Demolition of the Riviera has begun in earnest at the shuttered Las Vegas hotel-casino.

While specific dates for implosions of the Riviera’s two hotel towers have yet to be announced, it’s likely they’ll come down in June and August 2016.

In the meantime, about a dozen other low-rise buildings on the site will be demolished in a less dramatic fashion, with wrecking balls, excavators and bulldozers.

That process has already under way. Here’s a look at the hotel’s former convention center.

Riviera demolition

Work crews take giant bites out of Riviera’s convention center.

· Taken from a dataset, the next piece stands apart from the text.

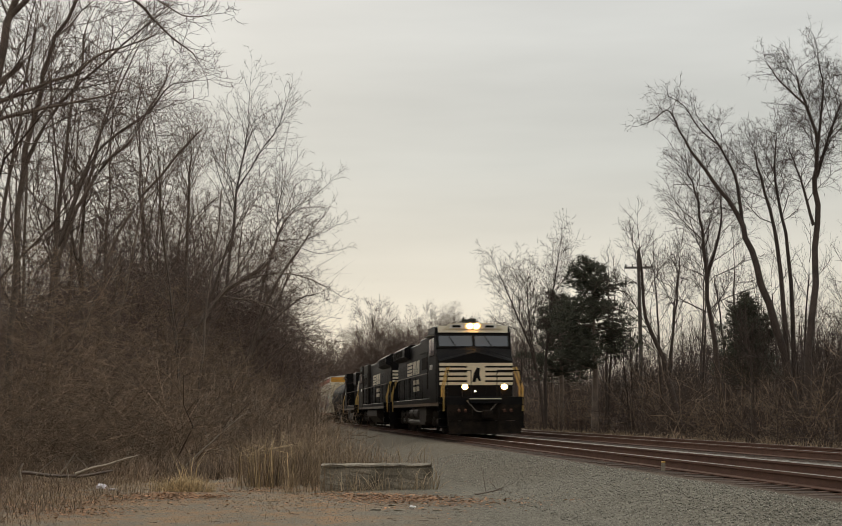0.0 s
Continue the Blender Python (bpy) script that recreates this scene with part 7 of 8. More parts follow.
    hero("leaning bare tree by the pine", 125, (
        ([(12.11, 60.0, 0.33), (11.45, 60.0, 3.58), (10.50, 60.0, 5.85), (10.43, 60.0, 8.14), (10.34, 60.0, 9.42)], 0.2, 0.03, 16, 3.0, 0.3, K, 0.8),
        ([(11.57, 60.0, 3.32), (12.04, 60.0, 6.60), (12.31, 60.0, 9.15)], 0.1, 0.025, 12, 2.6, 0.3, K, 0.9)), bark="bark_dark", twig="twig_dark", lift=0.04, wobble=0.17, spread=0.9, floor=0.005, gap=(0.2, 0.26, 0.32))
    hero("fan-shaped bare tree beside the line", 126, (
        ([(7.47, 78.0, 0.38), (7.04, 78.0, 4.27), (5.77, 78.0, 7.56), (4.65, 78.0, 10.21)], 0.14, 0.02, 20, 3.4, 0.25, (8, 7, 3), 0.9),
        ([(7.47, 78.0, 0.38), (7.65, 78.0, 5.58), (8.09, 78.0, 8.87), (8.64, 78.0, 11.85)], 0.14, 0.02, 20, 3.0, 0.3, (8, 7, 3), 0.9),
        ([(7.18, 78.0, 2.97), (6.58, 78.0, 6.89), (6.46, 78.0, 9.54)], 0.09, 0.02, 16, 2.6, 0.3, (7, 6, 3), 1.1)), "bark_dark", "twig_dark", 0.06, floor=0.007, gap=(0.22, 0.28, 0.34))
    hero("bare young tree at the wood's edge", 127, (
        ([(12.90, 50.0, 0.39), (12.88, 50.0, 2.78), (12.75, 50.0, 4.87)], 0.1, 0.02, 14, 2.4, 0.2, K, 0.8),
        ([(14.77, 47.0, 0.44), (15.06, 47.0, 2.68), (15.64, 47.0, 4.65)], 0.1, 0.02, 14, 2.4, 0.2, K, 0.8)), bark="bark_dark", twig="twig_dark", lift=0.04, wobble=0.17, spread=0.9, floor=0.005, gap=(0.2, 0.26, 0.32))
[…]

The Riviera closed May 4, 2015. The intended purpose of the site is to expand the Las Vegas Convention Center.

Riviera demolition

Demolition crews were working on a weekend, so we figure the schedule must be ambitious.

While we were snapping pics of the destruction, we captured some video, too. We tried adding some upbeat music, but it’s still a little sad.

Demolition of the Riviera is expected to cost $44 million by the time the work is completed.

Although some of the hotel’s signs are being saved, in a few months the Riviera will be an empty lot. The site’s first post-demolition use, in early 2017, is expected to be as an outdoor exhibit space for the Con-Expo/ConAgg construction equipment trade show. We’re atingle with anticipation.

Riviera demolition

Can we just skip to the part where stuff gets blowed up?

The demolition of the Riviera is bittersweet for many Las Vegas fans. While it became run-down in recent years, for many it was one of the last remaining classic Las Vegas casinos, complete with lots of gorgeous neon.

Riviera demolition implosion

Riviera opened April 20, 1955. This photo was taken on April 23, 2016. Worst 61st birthday party, ever.

We’ll keep an eye on the old girl in the weeks to come.